Solution 7 - Javascript
Add one more alternative (why not):
var ary = ["IL0 Foo", "PI0 Bar", "IL10 Hello", "IL10 Baz", "IL3 Bob says hello"];
// break out the three components in to an array
// "IL10 Bar" => ['IL', 10, 'Bar']
function getParts(i){
i = i || '';
var parts = i.match(/^([a-z]+)([0-9]+)(\s.*)$/i);
if (parts){
return [
parts[1],
parseInt(parts[2], 10),
parts[3]
];
}
return []; // erroneous
}
ary.sort(function(a,b){
// grab the parts
var _a = getParts(a),
_b = getParts(b);
// trouble parsing (both fail = no shift, otherwise
// move the troubles element to end of the array)

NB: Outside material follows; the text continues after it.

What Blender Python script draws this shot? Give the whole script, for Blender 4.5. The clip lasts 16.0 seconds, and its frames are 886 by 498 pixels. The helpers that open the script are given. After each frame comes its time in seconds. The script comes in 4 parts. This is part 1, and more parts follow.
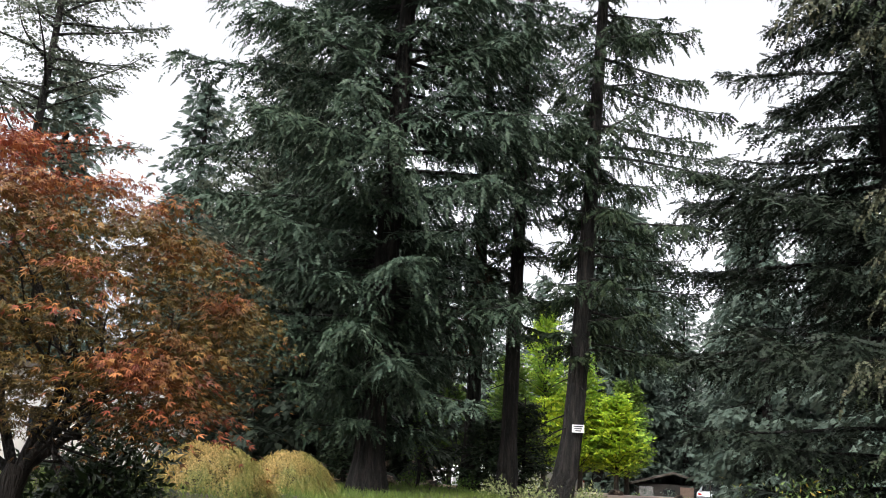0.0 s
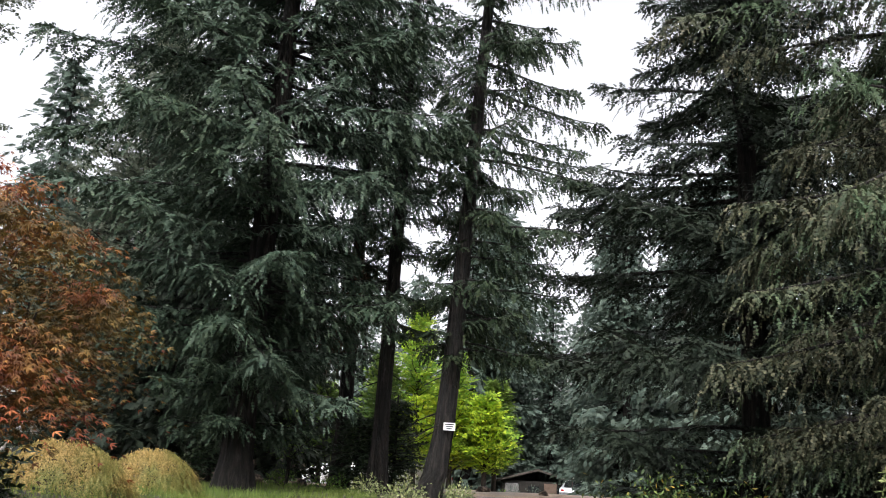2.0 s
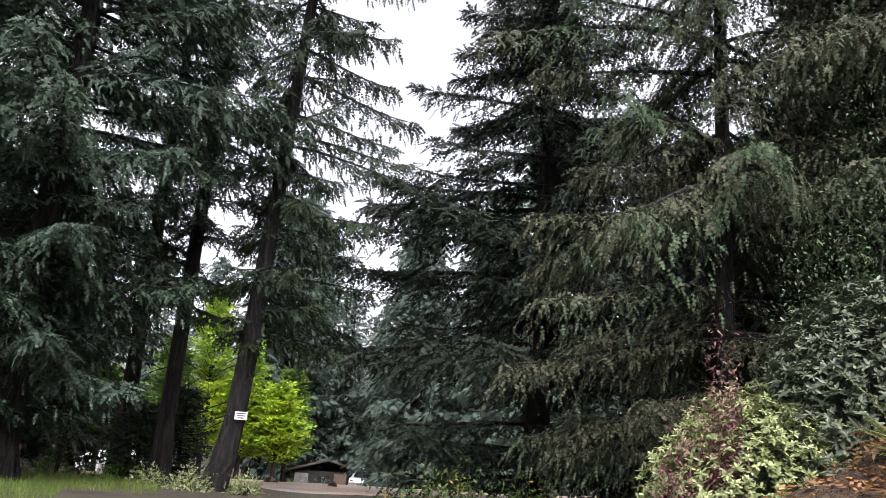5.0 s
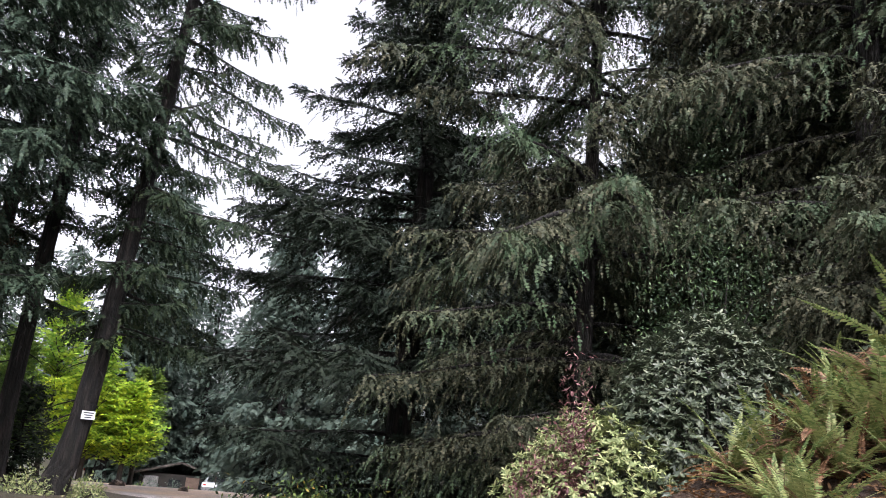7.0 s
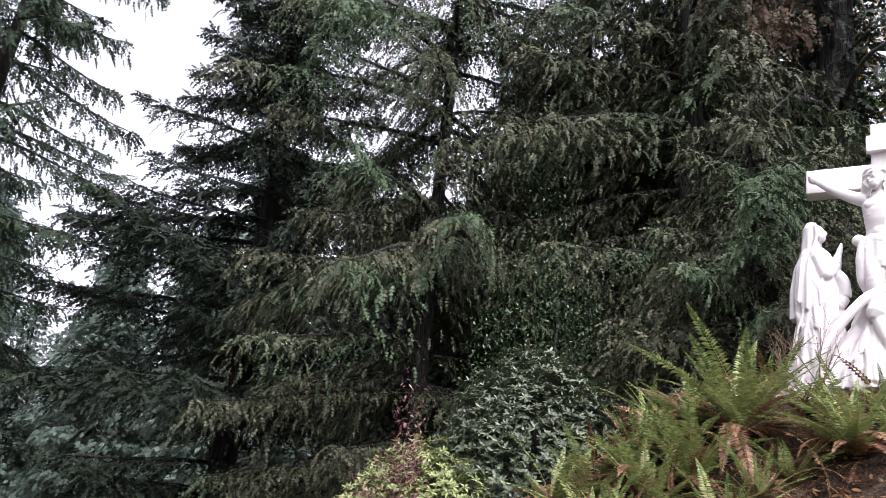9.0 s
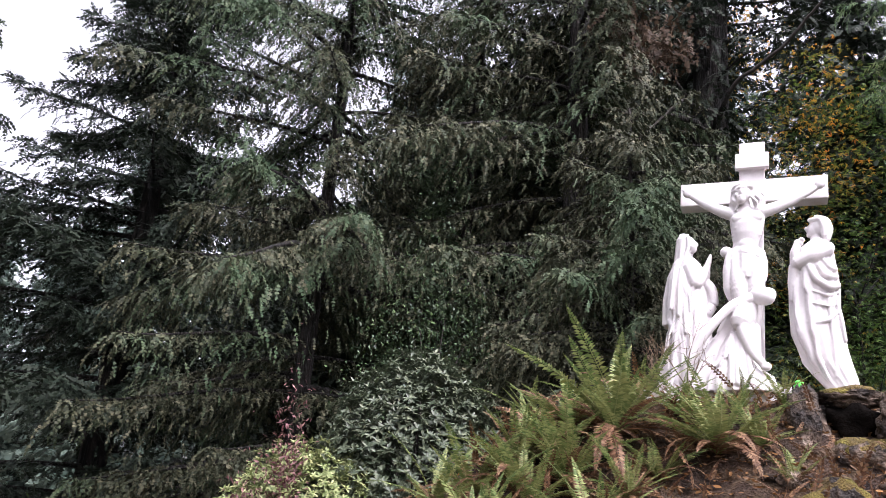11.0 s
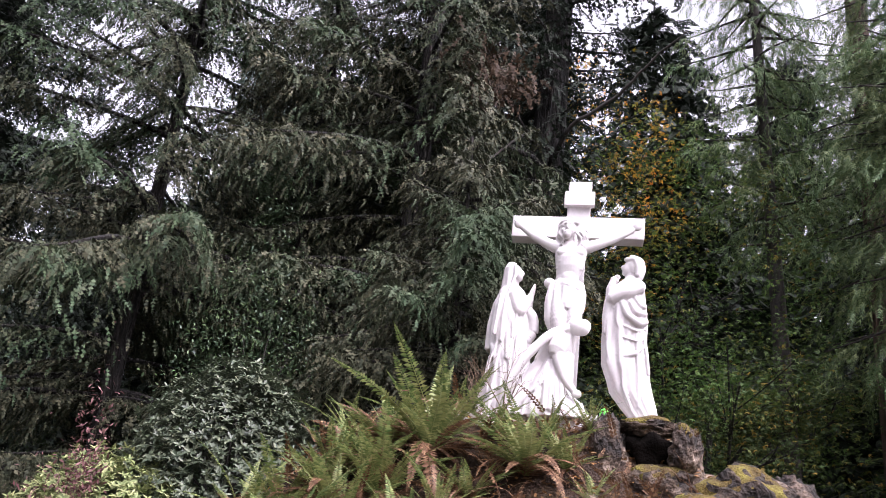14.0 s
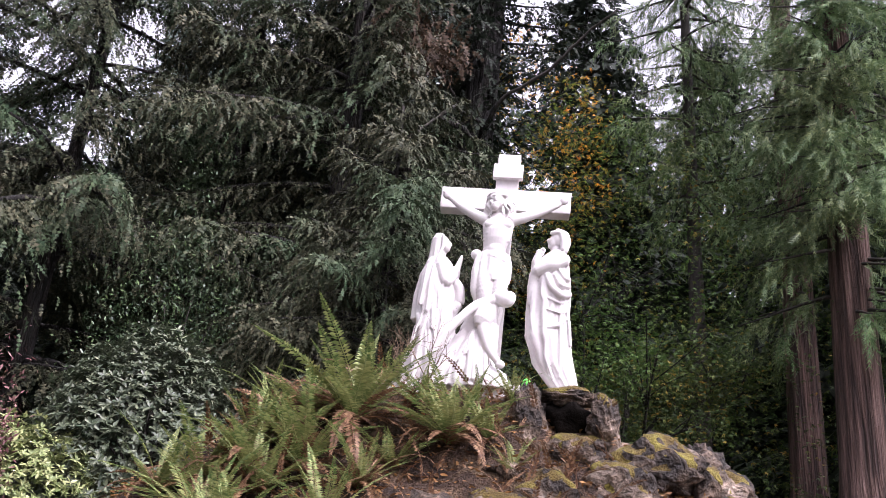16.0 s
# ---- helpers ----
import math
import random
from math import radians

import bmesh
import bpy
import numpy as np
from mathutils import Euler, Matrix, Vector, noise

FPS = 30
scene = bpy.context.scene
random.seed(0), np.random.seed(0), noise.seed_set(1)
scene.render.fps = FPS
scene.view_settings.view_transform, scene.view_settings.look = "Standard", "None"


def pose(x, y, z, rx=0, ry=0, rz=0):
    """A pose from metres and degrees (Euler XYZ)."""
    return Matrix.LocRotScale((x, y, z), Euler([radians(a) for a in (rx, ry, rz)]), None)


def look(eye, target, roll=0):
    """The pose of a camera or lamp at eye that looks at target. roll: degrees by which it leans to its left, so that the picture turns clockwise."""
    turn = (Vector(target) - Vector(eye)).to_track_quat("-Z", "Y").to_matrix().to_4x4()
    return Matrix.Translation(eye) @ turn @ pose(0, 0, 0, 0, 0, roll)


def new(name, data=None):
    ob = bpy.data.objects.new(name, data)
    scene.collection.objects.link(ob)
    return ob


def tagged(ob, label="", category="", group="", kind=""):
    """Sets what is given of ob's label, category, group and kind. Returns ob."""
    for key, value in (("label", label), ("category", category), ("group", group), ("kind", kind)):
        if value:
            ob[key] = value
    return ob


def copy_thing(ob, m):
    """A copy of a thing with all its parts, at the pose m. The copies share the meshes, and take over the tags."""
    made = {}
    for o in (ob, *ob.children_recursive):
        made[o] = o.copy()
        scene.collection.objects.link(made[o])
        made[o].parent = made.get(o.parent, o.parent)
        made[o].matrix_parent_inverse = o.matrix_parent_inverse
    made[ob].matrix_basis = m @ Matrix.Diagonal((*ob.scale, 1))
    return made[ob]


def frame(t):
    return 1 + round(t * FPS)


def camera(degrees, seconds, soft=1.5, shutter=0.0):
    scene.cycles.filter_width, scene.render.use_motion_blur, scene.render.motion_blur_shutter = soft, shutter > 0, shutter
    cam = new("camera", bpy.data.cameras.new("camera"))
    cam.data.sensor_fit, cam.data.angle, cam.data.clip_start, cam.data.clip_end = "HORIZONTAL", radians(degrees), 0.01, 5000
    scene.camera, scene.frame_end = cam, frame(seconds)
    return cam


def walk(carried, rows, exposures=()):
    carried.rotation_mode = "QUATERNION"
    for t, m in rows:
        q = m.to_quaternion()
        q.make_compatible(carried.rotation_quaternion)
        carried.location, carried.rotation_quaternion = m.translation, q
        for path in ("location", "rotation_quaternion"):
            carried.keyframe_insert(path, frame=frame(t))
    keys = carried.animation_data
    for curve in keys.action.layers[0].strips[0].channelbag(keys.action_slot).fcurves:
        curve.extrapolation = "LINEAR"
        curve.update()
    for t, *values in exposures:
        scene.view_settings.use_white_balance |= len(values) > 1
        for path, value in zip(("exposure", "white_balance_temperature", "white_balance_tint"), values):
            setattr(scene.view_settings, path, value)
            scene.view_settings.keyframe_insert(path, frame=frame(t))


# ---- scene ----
cam = camera(57.06, 16.0, soft=0.6)
PATH = [
    (0.0, 0.000, 0.000, 1.600, 103.96, -3.15, 0.33),
    (0.5, -0.002, 0.009, 1.597, 104.27, -3.00, -1.89),
    (1.0, -0.006, 0.011, 1.594, 104.45, -2.96, -4.10),
    (1.5, -0.019, 0.018, 1.594, 104.41, -2.92, -6.33),
    (2.0, -0.033, 0.025, 1.594, 104.30, -3.01, -8.54),
    (2.5, -0.047, 0.024, 1.591, 104.34, -3.11, -10.65),
    (3.0, -0.053, 0.027, 1.588, 104.63, -3.16, -12.97),
    (3.5, -0.045, 0.023, 1.593, 104.68, -3.09, -15.19),
    (4.0, -0.039, 0.010, 1.605, 104.54, -3.26, -17.39),
    (4.5, -0.031, -0.015, 1.619, 104.46, -3.58, -20.10),
    (7.0, -0.028, -0.098, 1.693, 105.70, -5.27, -32.20),
    (7.5, -0.025, -0.091, 1.692, 106.42, -5.75, -35.23),
    (8.0, -0.023, -0.087, 1.689, 107.41, -6.04, -38.74),
    (8.5, -0.027, -0.088, 1.688, 108.39, -5.88, -41.70),
    (9.0, -0.031, -0.087, 1.686, 108.90, -5.56, -43.90),
    (11.5, -0.047, -0.101, 1.670, 110.08, -4.58, -54.03),
    (12.0, -0.041, -0.102, 1.667, 110.63, -4.72, -56.31),
    (12.5, -0.032, -0.106, 1.663, 111.28, -4.93, -58.63),
    (13.0, -0.022, -0.108, 1.662, 111.68, -5.13, -60.75),
    (13.5, -0.024, -0.113, 1.660, 111.92, -5.13, -62.55),
    (14.0, -0.020, -0.117, 1.658, 111.98, -5.23, -64.41),
    (14.5, -0.008, -0.120, 1.658, 112.05, -5.18, -66.32),
    (15.0, -0.002, -0.120, 1.657, 111.82, -4.81, -67.80),
    (15.5, 0.001, -0.124, 1.657, 111.20, -4.67, -68.77),
    (16.0, 0.000, -0.122, 1.658, 110.36, -4.62, -69.54),
]
walk(cam, [(t, pose(*p)) for t, *p in PATH], [(0.0, 1.48, 6420, 11), (6.0, 1.58, 6200, 18), (9.0, 1.62, 6120, 20), (12.0, 1.69, 6100, 25), (16.0, 1.7, 6120, 28)])

# ---- world, sun and exposure ----
world = bpy.data.worlds.new("overcast_sky")
scene.world = world
world.use_nodes = True
wn, wl = world.node_tree.nodes, world.node_tree.links
sky = wn.new("ShaderNodeTexSky")
sky.sky_type = "NISHITA"
sky.sun_disc = False
sky.sun_elevation, sky.sun_rotation = radians(52), radians(200)
sky.air_density, sky.dust_density, sky.ozone_density = 1.0, 6.0, 1.0
cloud = wn.new("ShaderNodeHueSaturation")
cloud.inputs["Saturation"].default_value = 0.12
wl.new(sky.outputs["Color"], cloud.inputs["Color"])
wl.new(cloud.outputs["Color"], wn["Background"].inputs["Color"])
wn["Background"].inputs["Strength"].default_value = 0.15

sun = new("sun", bpy.data.lights.new("sun", "SUN"))
sun.data.energy, sun.data.angle, sun.data.color = 0.5, radians(35), (1.0, 0.97, 0.92)
sun.matrix_world = look((-9, -12, 34), (0, 0, 0))

rng = np.random.default_rng(7)


# ---- materials ----
def material(name, rough=0.8, metal=0.0):
    m = bpy.data.materials.new(name)
    m.use_nodes = True
    b = m.node_tree.nodes["Principled BSDF"]
    b.inputs["Roughness"].default_value, b.inputs["Metallic"].default_value = rough, metal
    return m, m.node_tree.nodes, m.node_tree.links, b


def ramp(nodes, stops):
    r = nodes.new("ShaderNodeValToRGB")
    e = r.color_ramp.elements
    while len(e) < len(stops):
        e.new(0.5)
    for k, (p, c) in zip(e, stops):
        k.position, k.color = p, (*c, 1)
    return r


def noise_node(nodes, links, scale, detail=5.0, coord="Object", stretch=(1, 1, 1)):
    tc, mp, n = nodes.new("ShaderNodeTexCoord"), nodes.new("ShaderNodeMapping"), nodes.new("ShaderNodeTexNoise")
    mp.inputs["Scale"].default_value = stretch
    n.inputs["Scale"].default_value, n.inputs["Detail"].default_value = scale, detail
    links.new(tc.outputs[coord], mp.inputs["Vector"])
    links.new(mp.outputs["Vector"], n.inputs["Vector"])
    return n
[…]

if(_a.length == 0 && _b.length == 0) return 0;
if(_a.length == 0) return -1;
if(_b.length == 0) return 1;
// Compare letter portion
if (_a[0] < _b[0]) return -1;
if (_a[0] > _b[0]) return 1;
// letters are equal, continue...
// compare number portion
if (_a[1] < _b[1]) return -1;
if (_a[1] > _b[1]) return 1;
// numbers are equal, continue...
// compare remaining string
if (_a[2] < _b[2]) return -1;
if (_a[2] > _b[2]) return 1;
// strings are equal, continue...
// exact match
return 0;
});
Solution 8 - Javascript
Not pretty, but check the first two char codes. If all equal parse and compare the numbers:
var arr = ["IL0 Foo", "IL10 Baz", "IL3 Bob says hello", "PI0 Bar"];
arr.sort(function (a1, b1) {
var a = parseInt(a1.match(/\d+/g)[0], 10),
b = parseInt(b1.match(/\d+/g)[0], 10),
letterA = a1.charCodeAt(0),
letterB = b1.charCodeAt(0),
letterA1 = a1.charCodeAt(1),
letterB1 = b1.charCodeAt(1);
if (letterA > letterB) {
return 1;
} else if (letterB > letterA) {
return -1;
} else {
if (letterA1 > letterB1) {
return 1;
} else if (letterB1 > letterA1) {
return -1;
}
if (a < b) return -1;
if (a > b) return 1;
return 0;
}
});